Ontem, já à mesa, perguntei à minha mãe como me chamava e, na cara dela, uma espécie de sorriso vazio, perplexo
– Como te chamas?
em busca do meu nome, que se vai diluíndo, a pouco e pouco, em si. Repetiu
– Como te chamas?
do seu deserto interior onde apenas, numa vaga escuridão, silhuetas imprecisas, distantes, que não reconhece
– Como te chamas?
suspensa num silêncio oco. Pergunto
– Como se chama o meu pai?
os seus dedos encontram os meus no braço da cadeira
– O teu pai?
Levaram-na ao cabeleireiro porque vinham os filhos jantar, puseram-lhe um anel no dedo, um broche no peito. Quando morrer vende-se esta casa e a casa da praia, a família acaba. O meu pai e o meu irmão Pedro morreram, cada vez me sinto mais entre destroços. Dentro em pouco estaremos distantes uns dos outros, na mesma cidade e distantes. Um telefonema de vez em quanto, raros encontros, esta sombra, que foi a nossa mãe, deixará de unir-nos. De súbito pronuncia o meu nome baixinho
– António
e afasta-se de novo, marchando no seu deserto, indiferente. O
– António
dela não tem o menino que fui dentro, o eco de um eco apenas, um ventinho sem significado remexendo poeiras, os dedos roçando nos meus, pequeninos, suaves. Porque é que deixou que isto acontecesse, mãe, como se ela tivesse culpa de se ir afastando de si mesma, da gente.

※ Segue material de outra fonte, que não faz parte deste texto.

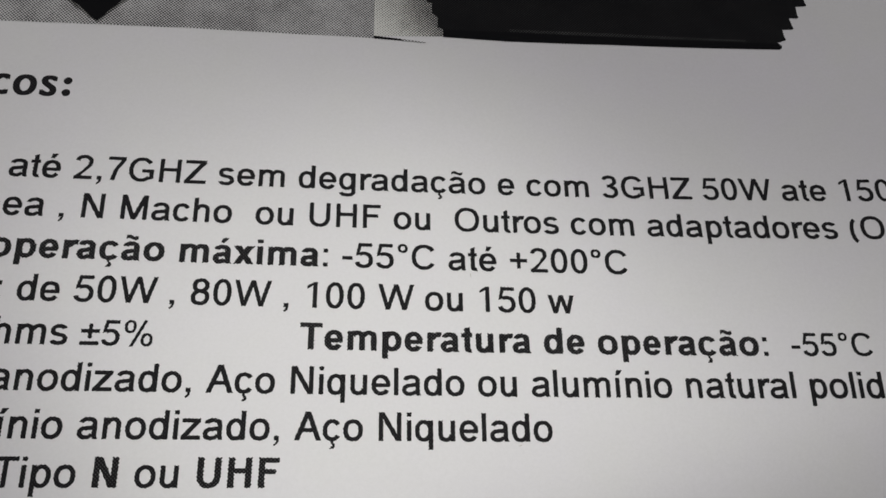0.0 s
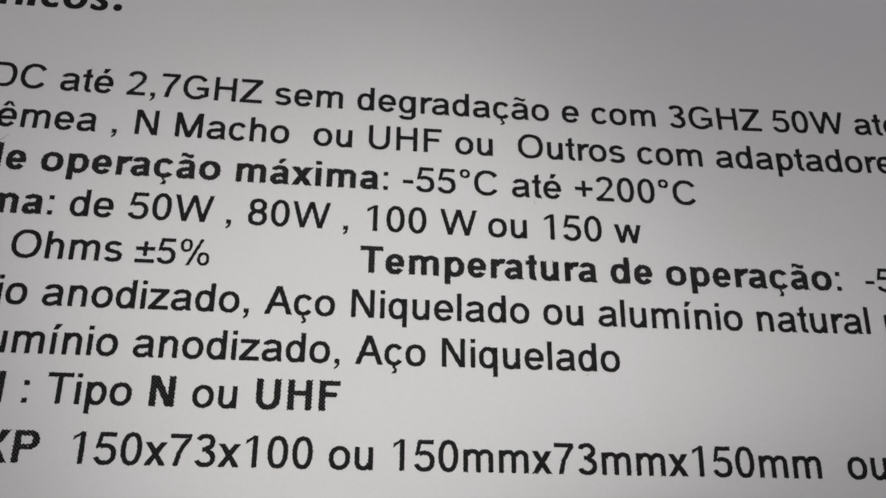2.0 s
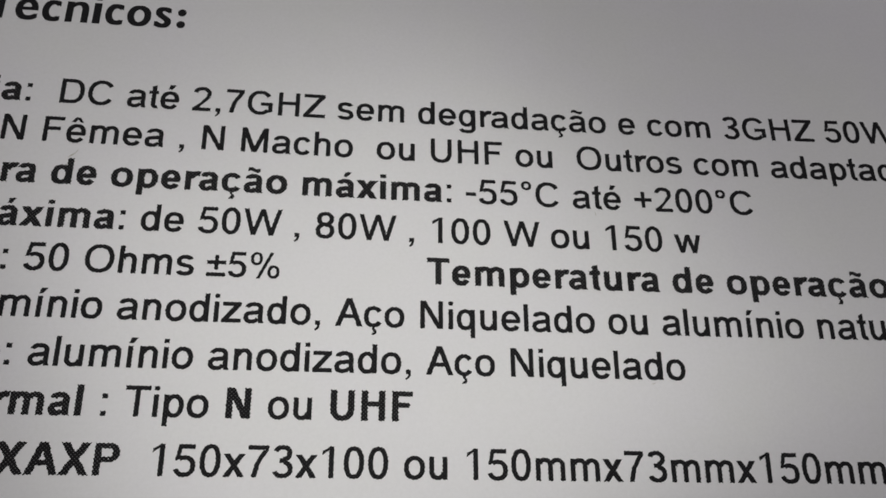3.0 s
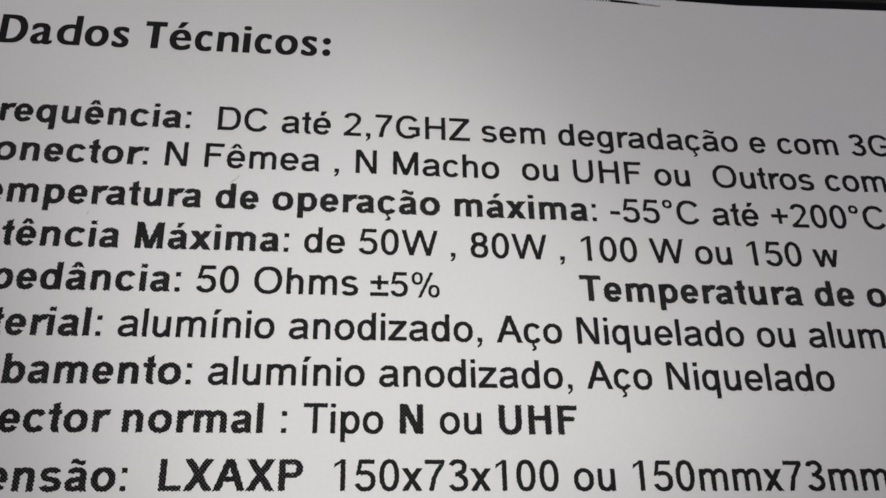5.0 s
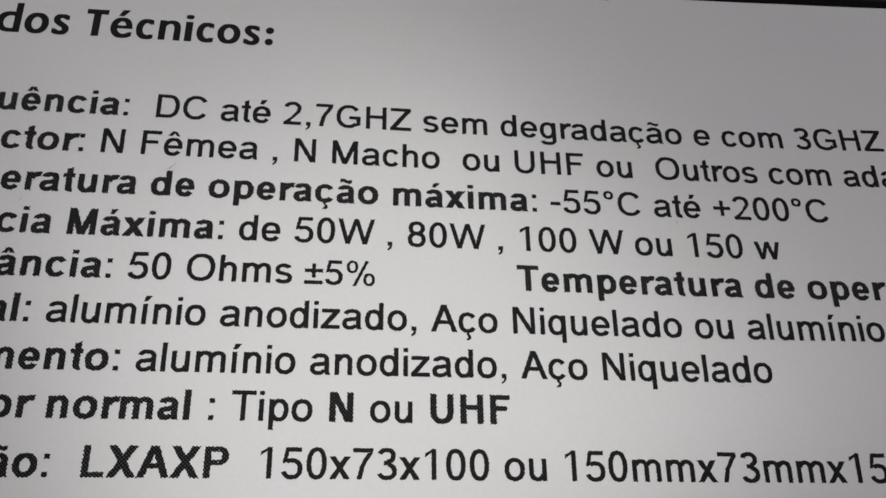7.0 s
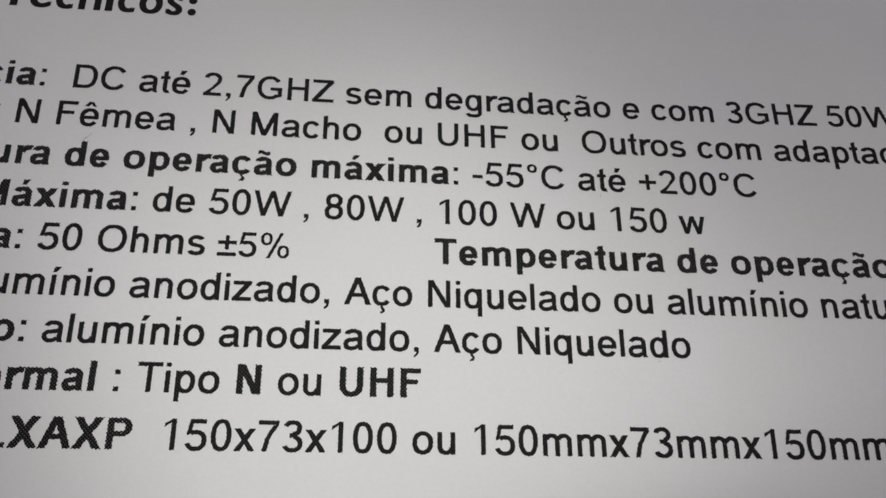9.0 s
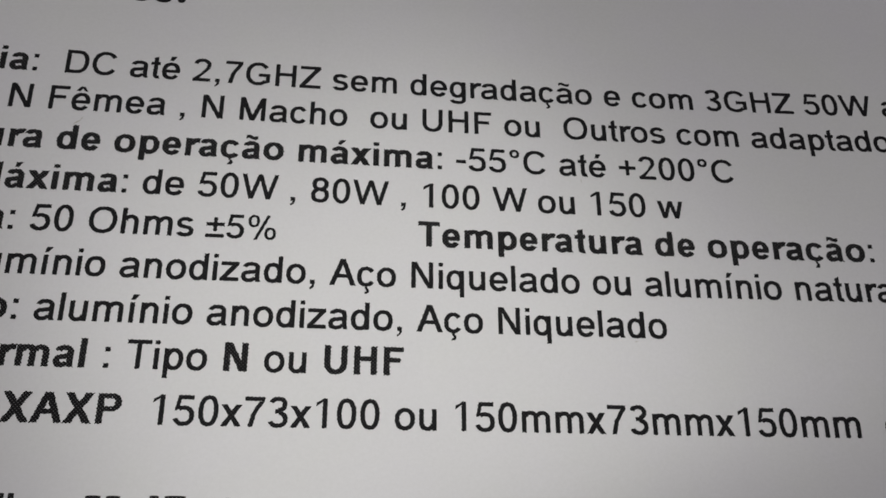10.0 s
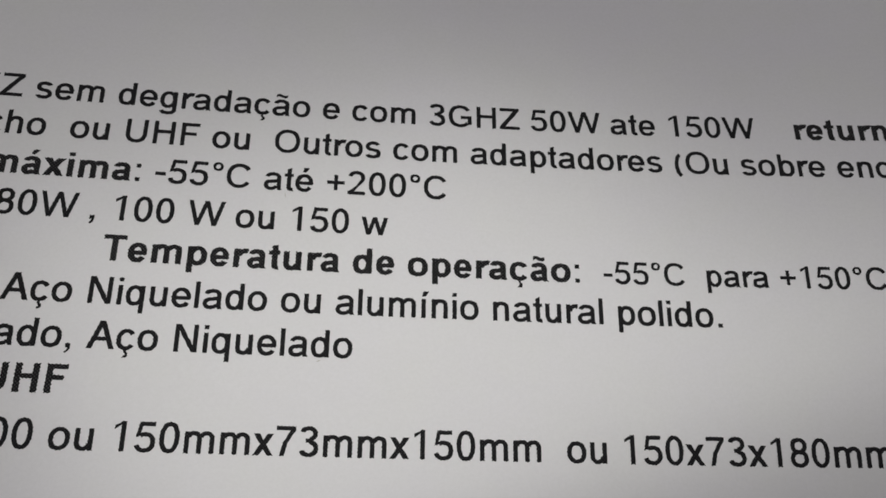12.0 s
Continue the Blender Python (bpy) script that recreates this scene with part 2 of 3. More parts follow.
def ring(x0, y0, x1, y1, s, h):
    c, d, rx, ry = (x0 + x1) / 2, (y0 + y1) / 2, (x1 - x0) / 2, (y1 - y0) / 2
    return [bow(c, d, rx, ry, -4, 184, s, h), bow(c, d, rx, ry, 176, 364, s, h)]


def snake(x0, y0, x1, y1, s, h, top, foot):
    """The double bend of an s; top and foot: where its ends stop, in degrees."""
    c, rx, ry = (x0 + x1) / 2, (x1 - x0) / 2, (y1 - y0 + h * 0.92) / 4
    up, low = bow(c, y1 - ry, rx * 0.95, ry, top, 240, s, h), bow(c, y0 + ry, rx, ry, foot, 60, s, h)
    k, m = len(up) // 2, len(low) // 2
    return [up, low, [up[k - 2], up[k - 1], low[m], low[m + 1], low[m - 2], low[m - 1], up[k], up[k + 1]]]


CAP, XH, LOW, OVER = 0.716, 0.519, -0.208, 0.012
MARKS = {"á": "acute", "é": "acute", "í": "acute", "ú": "acute", "â": "hat", "ê": "hat", "ã": "wave", "ç": "tail"}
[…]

– Chamo-me António e o meu pai João
e o que parece um esboço de sorriso num esboço de cara. Recordo o meu pai morto na clínica, o seu perfil indiferente. Recordo o Pedro a acender um charuto. Recordo a minha mãe a cantar
Todos nós temos na vida
Uma ilusão mais querida
Uma ilusão de amor
e não sei se me comovo. Parece-me que mais surpresa do que emoção. Era afinada, ela, gostava de a ouvir. Dava-nos injeções quando estávamos doentes, punha-nos supositórios. O suplício
– Chega-te aqui à luz
de me cortar as unhas
– Não te mexas
e o meu pânico de ficar sem dedos, a tesoura, apesar de diminuta, atroz. Medo do escuro, gritar
– Mãe
e ela, invisível, longíssimo
– Que maricas.
Lembro-me de lhe afirmar, criança
– Sou escritor, sabia?
e a minha mãe um riso divertido, ela que ria pouco, a fitar-me de cima para baixo, onde eu existia
– Já a formiga tem catarro
e, passado um bocadinho
– Escritor, imagine-se.
O meu pai, à mesa
– Com que então escritor?
A cheirar a tabaco de cachimbo e a brilhantina. Não quero perder isto, não quero perder tudo isto.
Todos nós temos na vida
Uma ilusão mais querida
Uma ilusão de amor
e, em lugar da ilusão de amor, silhuetas imprecisas, distantes. Esta não é a minha mãe, estes não são os meus irmãos, este não sou eu. E a casa, meu Deus, tão velha agora: esta não é a minha casa, é o sítio onde a minha mãe tropeça, com uma senhora a tomar conta dela e a dar-nos notícias
– Um bocadinho confusa, coitada
e não é que esteja confusa, minha senhora, eu é que não entendo. Já não existe a capoeira, já não existe o limoeiro, o quarto onde dormi tantos anos com o João, o Nuno, de babete, abraçado a um Pluto de borracha. O meu pai no escritório, ao microscópio. Cigarros às escondidas. Uma cobra no jardim. O vizinho polícia
– Tão bonitos, tão loiros
o louco sempre com gaiolas de passarinhos, a taberna na rua que conduzia ao cemitério e que se chamava Na Volta Cá Os Espero. Houve protestos e passou a chamar-se A Tradicional Da Volta, eternamente cheia de bêbedos aos gritos, aos abraços, a sentarem-se no chão.
– A maré está alta
resmungavam eles
– Hoje a maré está alta
E nós mudávamos de passeio, assustados. A mercearia do Careca. O senhor Jardim, distinto, na drogaria, tão simpático. A empregada que me roubou o fio de oiro com a medalhinha de Santo António que o meu avô me deu em Pádua. Ao protestar gritou-me
– Vá meta isso no cu da sua mãe
e eu fui. Mas o fio desapareceu para sempre, conforme o meu nome desapareceu para sempre da cabeça dela. Silhuetas imprecisas, distantes. Chamo-me António. Julgo que me chamo António, quieto no meu deserto, indiferente. Quando acabar esta crónica levanto-me e, como a minha mãe, principio a andar ao acaso, cantando para dentro
Todos nós temos na vida
Uma ilusão mais querida
Uma ilusão de amor
Enquanto um miúdo loiro me observa em silêncio, maravilhado.